Bottom Founded Structures

Even today, the majority of new structures built in the sea are of this type. Their most common form is a steel truss structure supported by hollow steel piles driven into place just after the structure has been installed on the sea bed. There are a few thousand of these structures already in use around the world in water depths of up to about 500 meters.

A relatively new activity is the development of a single steel monopile structure to support wind turbines placed in offshore wind farms. Although these structures usually are of modest proportions, their design is just as challenging.

The core curriculum for bottom founded offshore structures consists of 3 subjects totaling 16ECTS. Including this into the offshore core curriculum gives 91ECTS including the thesis. This leaves 29 ECTS for elective courses. The core bottom founded offshore structures subjects are as follows:

Bottom Founded Offshore Structures - 6ECTS

During this course, students will perform a full cycle of the BFOS design process. At the start of the course, the students will gain a thorough theoretical understanding of the design process and its structuring, including an understanding of the philosophy behind the design codes. Then, by means of a large assignment, the students will design a bottom founded offshore platform and thereby learn how to apply the existing design codes. Throughout the assignment, students will judge their design and be able to modify and improve their design based on the knowledge gained from the lectures.

Structural Dynamics - 4ECTS

The goal of this course is to introduce various dynamic models of structures and to acquaint the students with the main ideas and methods of structural dynamics. The course prepares students to carry out dynamic response computations on structures that have distributed masses.
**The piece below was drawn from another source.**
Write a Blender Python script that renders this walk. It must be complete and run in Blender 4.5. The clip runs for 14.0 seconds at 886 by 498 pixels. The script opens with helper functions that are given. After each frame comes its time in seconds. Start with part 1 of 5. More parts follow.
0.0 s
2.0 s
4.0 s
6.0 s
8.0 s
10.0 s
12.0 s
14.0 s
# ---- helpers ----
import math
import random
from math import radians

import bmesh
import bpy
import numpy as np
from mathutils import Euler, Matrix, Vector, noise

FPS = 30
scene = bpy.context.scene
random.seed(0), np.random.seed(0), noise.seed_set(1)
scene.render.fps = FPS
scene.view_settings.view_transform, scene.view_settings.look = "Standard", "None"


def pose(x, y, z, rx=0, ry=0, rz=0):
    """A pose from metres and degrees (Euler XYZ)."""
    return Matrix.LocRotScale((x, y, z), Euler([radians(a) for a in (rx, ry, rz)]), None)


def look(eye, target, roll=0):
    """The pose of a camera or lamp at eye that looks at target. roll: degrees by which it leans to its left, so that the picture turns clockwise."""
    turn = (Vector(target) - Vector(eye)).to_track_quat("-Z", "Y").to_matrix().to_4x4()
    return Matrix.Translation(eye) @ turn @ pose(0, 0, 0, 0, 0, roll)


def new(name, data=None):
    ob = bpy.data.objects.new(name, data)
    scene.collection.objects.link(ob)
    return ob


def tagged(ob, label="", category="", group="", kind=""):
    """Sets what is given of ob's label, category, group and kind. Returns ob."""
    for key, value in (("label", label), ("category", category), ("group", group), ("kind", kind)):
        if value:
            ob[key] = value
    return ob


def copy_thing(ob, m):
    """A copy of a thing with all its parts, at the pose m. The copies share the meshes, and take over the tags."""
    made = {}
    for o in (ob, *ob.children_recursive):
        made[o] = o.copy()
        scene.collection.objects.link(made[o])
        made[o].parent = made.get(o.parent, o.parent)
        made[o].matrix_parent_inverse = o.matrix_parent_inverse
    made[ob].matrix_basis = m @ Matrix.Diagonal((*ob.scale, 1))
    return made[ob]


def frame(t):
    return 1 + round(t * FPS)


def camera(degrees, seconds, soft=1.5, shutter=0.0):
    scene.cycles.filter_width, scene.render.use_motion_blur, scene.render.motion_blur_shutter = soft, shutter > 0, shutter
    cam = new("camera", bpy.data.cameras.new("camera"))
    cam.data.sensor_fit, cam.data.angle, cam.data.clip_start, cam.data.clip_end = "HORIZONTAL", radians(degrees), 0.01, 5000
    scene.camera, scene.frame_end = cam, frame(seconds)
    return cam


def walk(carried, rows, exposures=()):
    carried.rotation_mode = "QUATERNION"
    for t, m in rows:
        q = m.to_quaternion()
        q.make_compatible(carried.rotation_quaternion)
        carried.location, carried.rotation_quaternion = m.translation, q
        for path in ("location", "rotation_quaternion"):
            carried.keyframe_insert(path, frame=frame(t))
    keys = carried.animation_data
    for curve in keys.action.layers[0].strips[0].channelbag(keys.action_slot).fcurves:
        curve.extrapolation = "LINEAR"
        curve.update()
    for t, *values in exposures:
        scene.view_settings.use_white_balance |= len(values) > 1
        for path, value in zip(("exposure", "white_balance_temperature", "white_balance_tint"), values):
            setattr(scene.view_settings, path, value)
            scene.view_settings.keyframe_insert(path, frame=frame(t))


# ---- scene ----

Floating Structures & Offshore Moorings - 6ECTS

The course provides an introduction to floating structure types used in the offshore oil, gas and renewables industry and an introduction to mooring systems for floating structures.
The goal of this course is to familiarize the students with analysis techniques used in research and in the industry.
Central to the course are the equations of motions and the stochastic character of input (waves) and responses for single and multibody systems.